The chairman of Air Peace, Allen Onyeama, has canvassed the need for government to support indigenous airlines with enabling policy measures that will enhance their competitiveness in the increasingly dynamic operating climes.
Onyeama, who gave the charge during his speech at a seminar organized by the League of Airport and Aviation Correspondents (LAAC) in Lagos recently, noted that the inclement policy regime had put the indigenous airlines at a disadvantage and allowed foreign carriers to dominate the commercial business in the country.
Onyeama alleged that some foreign airlines such as ASKY, Ethiopian Airlines, among others, were now airlifting passengers from Nigeria to nearby destinations such as Ghana and Togo even when Nigerian carriers are already flying the routes.

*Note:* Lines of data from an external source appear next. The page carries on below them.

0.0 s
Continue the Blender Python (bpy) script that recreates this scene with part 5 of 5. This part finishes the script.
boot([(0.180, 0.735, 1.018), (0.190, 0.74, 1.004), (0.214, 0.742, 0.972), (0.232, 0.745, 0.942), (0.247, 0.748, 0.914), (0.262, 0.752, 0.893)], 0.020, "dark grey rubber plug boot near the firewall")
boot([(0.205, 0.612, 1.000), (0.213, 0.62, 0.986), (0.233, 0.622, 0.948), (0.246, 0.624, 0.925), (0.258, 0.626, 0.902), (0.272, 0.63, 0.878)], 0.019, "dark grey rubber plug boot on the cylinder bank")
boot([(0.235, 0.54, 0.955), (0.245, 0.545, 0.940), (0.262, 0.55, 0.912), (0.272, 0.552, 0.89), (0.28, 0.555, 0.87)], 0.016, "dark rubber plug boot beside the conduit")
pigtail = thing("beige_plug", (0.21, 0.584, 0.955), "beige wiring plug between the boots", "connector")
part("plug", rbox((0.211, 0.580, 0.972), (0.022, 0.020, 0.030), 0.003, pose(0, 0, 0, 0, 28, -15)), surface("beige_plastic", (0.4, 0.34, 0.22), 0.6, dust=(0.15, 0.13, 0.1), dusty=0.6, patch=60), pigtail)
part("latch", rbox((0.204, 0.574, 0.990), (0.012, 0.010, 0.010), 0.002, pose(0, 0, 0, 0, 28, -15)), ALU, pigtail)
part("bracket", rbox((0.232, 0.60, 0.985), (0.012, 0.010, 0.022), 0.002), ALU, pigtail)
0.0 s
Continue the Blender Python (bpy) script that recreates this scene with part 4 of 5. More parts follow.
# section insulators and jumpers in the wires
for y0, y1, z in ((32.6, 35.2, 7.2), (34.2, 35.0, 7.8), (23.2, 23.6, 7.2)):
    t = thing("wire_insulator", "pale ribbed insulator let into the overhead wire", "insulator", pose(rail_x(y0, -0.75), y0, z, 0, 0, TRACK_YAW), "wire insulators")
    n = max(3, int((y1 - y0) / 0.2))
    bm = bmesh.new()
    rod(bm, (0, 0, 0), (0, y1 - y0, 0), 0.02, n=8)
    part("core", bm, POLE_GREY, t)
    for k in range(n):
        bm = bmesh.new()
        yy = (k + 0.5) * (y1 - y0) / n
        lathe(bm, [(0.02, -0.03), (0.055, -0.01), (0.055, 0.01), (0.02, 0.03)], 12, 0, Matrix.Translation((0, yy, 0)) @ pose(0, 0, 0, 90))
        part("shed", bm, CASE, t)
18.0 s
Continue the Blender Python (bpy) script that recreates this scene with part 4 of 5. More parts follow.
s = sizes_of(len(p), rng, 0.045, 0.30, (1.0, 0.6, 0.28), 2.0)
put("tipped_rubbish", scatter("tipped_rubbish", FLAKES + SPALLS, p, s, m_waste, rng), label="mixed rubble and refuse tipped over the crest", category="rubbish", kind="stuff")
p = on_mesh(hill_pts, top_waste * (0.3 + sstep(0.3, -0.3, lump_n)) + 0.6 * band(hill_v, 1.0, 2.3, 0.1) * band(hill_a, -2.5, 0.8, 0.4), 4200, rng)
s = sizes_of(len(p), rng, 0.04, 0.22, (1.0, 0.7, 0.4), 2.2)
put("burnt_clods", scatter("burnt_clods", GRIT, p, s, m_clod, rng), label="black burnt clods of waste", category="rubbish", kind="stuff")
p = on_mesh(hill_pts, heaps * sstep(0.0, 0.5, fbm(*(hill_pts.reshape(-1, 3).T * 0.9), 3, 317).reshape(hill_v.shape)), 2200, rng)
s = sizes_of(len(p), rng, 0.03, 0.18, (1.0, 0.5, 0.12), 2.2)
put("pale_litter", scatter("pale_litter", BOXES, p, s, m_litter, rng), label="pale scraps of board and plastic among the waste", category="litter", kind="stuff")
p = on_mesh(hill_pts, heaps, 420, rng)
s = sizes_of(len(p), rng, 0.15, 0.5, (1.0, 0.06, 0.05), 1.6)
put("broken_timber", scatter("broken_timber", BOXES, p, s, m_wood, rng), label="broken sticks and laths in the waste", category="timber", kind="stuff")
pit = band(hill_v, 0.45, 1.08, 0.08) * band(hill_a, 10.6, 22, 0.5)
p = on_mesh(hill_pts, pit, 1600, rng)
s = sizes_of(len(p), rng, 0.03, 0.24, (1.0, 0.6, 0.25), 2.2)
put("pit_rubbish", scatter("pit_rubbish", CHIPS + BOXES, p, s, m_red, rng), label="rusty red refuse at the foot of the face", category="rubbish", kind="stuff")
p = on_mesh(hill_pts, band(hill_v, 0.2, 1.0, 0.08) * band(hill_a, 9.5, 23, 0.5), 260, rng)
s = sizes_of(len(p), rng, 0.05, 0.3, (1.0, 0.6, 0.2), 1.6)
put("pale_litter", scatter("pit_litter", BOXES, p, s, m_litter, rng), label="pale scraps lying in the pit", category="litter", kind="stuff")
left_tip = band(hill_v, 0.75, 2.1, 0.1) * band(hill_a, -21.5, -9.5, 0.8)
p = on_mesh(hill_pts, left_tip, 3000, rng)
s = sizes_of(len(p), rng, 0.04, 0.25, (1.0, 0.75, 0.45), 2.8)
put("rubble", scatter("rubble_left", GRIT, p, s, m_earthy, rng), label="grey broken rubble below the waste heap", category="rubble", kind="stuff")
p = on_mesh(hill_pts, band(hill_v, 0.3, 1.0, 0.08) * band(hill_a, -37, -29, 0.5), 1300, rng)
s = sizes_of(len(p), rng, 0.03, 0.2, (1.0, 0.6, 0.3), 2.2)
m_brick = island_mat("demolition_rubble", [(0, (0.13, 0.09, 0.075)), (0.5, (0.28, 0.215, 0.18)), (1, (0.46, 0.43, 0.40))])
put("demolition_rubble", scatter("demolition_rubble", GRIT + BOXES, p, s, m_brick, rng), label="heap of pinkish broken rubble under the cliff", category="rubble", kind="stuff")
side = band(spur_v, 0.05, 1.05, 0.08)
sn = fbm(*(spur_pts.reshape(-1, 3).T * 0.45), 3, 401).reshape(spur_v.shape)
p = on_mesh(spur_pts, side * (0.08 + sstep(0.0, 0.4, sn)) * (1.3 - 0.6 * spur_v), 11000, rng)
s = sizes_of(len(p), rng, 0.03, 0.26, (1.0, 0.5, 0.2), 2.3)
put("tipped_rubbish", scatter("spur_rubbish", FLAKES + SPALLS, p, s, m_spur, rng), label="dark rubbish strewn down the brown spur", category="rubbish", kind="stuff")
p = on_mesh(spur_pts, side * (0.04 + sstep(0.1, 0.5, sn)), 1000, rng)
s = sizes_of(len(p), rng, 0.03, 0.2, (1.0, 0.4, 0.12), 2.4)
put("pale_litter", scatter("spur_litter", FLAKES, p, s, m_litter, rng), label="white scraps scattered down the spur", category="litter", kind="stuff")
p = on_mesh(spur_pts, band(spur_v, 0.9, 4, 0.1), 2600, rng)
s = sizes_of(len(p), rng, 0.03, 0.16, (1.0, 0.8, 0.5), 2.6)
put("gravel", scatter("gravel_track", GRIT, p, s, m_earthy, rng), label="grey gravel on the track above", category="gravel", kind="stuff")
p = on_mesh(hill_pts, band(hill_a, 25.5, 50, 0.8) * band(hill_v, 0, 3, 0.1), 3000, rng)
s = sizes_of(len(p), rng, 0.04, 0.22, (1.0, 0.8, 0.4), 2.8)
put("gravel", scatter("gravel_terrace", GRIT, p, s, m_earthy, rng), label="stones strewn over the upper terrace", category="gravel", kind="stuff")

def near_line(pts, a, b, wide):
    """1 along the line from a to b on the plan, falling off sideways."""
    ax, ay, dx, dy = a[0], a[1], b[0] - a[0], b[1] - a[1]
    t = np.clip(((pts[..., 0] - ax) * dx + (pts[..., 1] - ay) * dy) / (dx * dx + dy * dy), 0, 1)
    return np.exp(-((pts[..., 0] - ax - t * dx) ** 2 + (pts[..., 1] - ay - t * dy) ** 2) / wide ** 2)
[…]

According to him, the more worrisome development is that Ethiopian Airlines operates to and from five Nigerian cities — Lagos, Abuja, Kaduna, Owerri and Port Harcourt — competing with domestic carriers.
Specifically, the industry operator lamented that the foreign airlines had not only dominated the regional market but were making inroads to the local market, leaving a little share for the local carriers.
He pointed out that though such airlines were enjoying a level playing field to operate in Nigeria, the enabling environment for Nigerian carriers to gain traffic rights into their countries due to stringent laws made in their favour is lacking.
Onyeama pointed out that this lopsided arrangement had raised suspicion about Nigeria’s blanket endorsement of the African Open Skies through Single African Air Transport Market (SAATM), adding that the endorsement should be viewed critically, considering the effects on indigenous carriers.
As a remedial measure, Onyeama advocated the review of multiple entry points for foreign carriers; insisting that interline agreement with local operators is the way to go.
He said: “Government must do everything possible not to frustrate existing carriers because of private investment. The creation of a level playing field remains critical to the sustenance of an effective aviation sector.”
On the proposed national carrier; the Dana Air chief said that domestic carriers were looking forward to what will happen to indigenous carriers, as much as it will create jobs if the processes of its take off are done transparently.
In particular, he calls for support of national carrier; though an outdated model, but only welcome if it will boost capacity and allow private operators the ample opportunity to stay in business.